What is important is that the campaign flipped the script and got some people off the couch. But a direct correlation between the book burning campaign and hard numbers just isn’t possible. What numbers are quantifiable? When library programming was reinstated, people started coming back in droves. Library usage has since returned to pre-2009 levels, some of the library’s highest before all the turmoil began.
I give due credit and appreciation to Leo Burnett for its efforts as a valued member of the corporate community. But I have no doubt that had it not been for the hundreds of committed citizens who spent thousands of hours knocking on doors, writing and collecting checks, and debating with their neighbors to save the library for the year and a half before the LB campaign, none of this would have been successful. There were no fancy trophies for those advocates, but their hard work was no less important and commendable. They saved the Troy Public Library, and they have the satisfaction of knowing that they made a difference in their community.
A Phoenix Rising From the Ashes
It took three millages to save TPL. It was not without compromise. TPL currently runs 6 days a week and has less funding and a shorter millage time frame. Some library staffers were added, and thanks to the Friends’ generous giving, programming has been restored.
The Troy Public Library saga is far from over. The anti-tax factions still exist here, but their negative tactics are now in the open for all to see. The battle will begin anew as the millage comes up for renewal in 2016. There is already talk that with all the cuts the city councilors have made in the last 5 years, they can afford to do away with the library millage and absorb the library back into the city budget. And so perhaps it begins again.

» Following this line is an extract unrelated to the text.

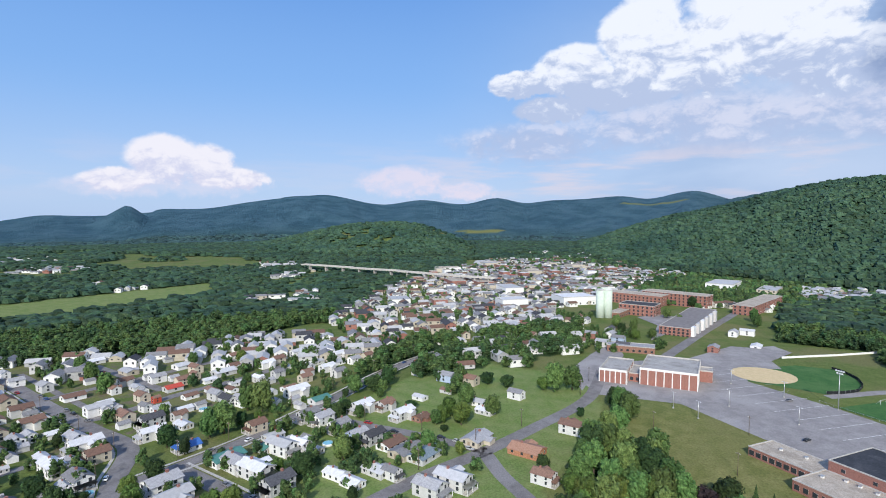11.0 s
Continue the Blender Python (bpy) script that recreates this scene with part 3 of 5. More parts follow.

While there are many civic issues that bring citizens out to take a stand, there were few like our library’s. It exposed a deepening concern about the relevance of libraries in the digital age. During the campaign, we heard it all. For instance, “Who needs a library when we have computers?” and “Why not just buy everyone a laptop and let them stay home? It would be cheaper.” A sitting city councilman admitted that he had never been in the library. These are the issues of the day for public libraries, and the work to improve services and to spark the target users in new and innovative ways must continue.
One the bright side, our Friends organization was nationally recognized with one of the 2011 Baker & Taylor Awards for our efforts to save the library (tinyurl.com/l7d6kye). The Friends of Michigan Libraries also recognized FTPL with its top award.
The Friends of TPL put marketing at the forefront of its strategic plan for raising awareness of the library. We learned during the millage campaigns that a better web presence, more robust social media, and good marketing plans go a long way toward pushing the message out. We also learned that it isn’t enough to have the support of library users; you must go beyond the brick and mortar to gain the support of the nonuser community too.
An engaged citizenry is a very good thing. An enraged citizenry is a challenge. In Troy, after 2 years of battles followed by some very difficult legislative campaigns, citizens are weary. While there is an active group that is well-informed and interested in community affairs, many have become tired of dirty politics and are starting to step away from involvement.
Moving forward, the library, in concert with a strong and active Friends group, needs to keep building community support. It needs to include local businesses because a strong public library is good for economic development. It must find ways to partner with the school districts and school boards. It’s the same everywhere: Ongoing library advocacy will generate the foundation for support when you need it.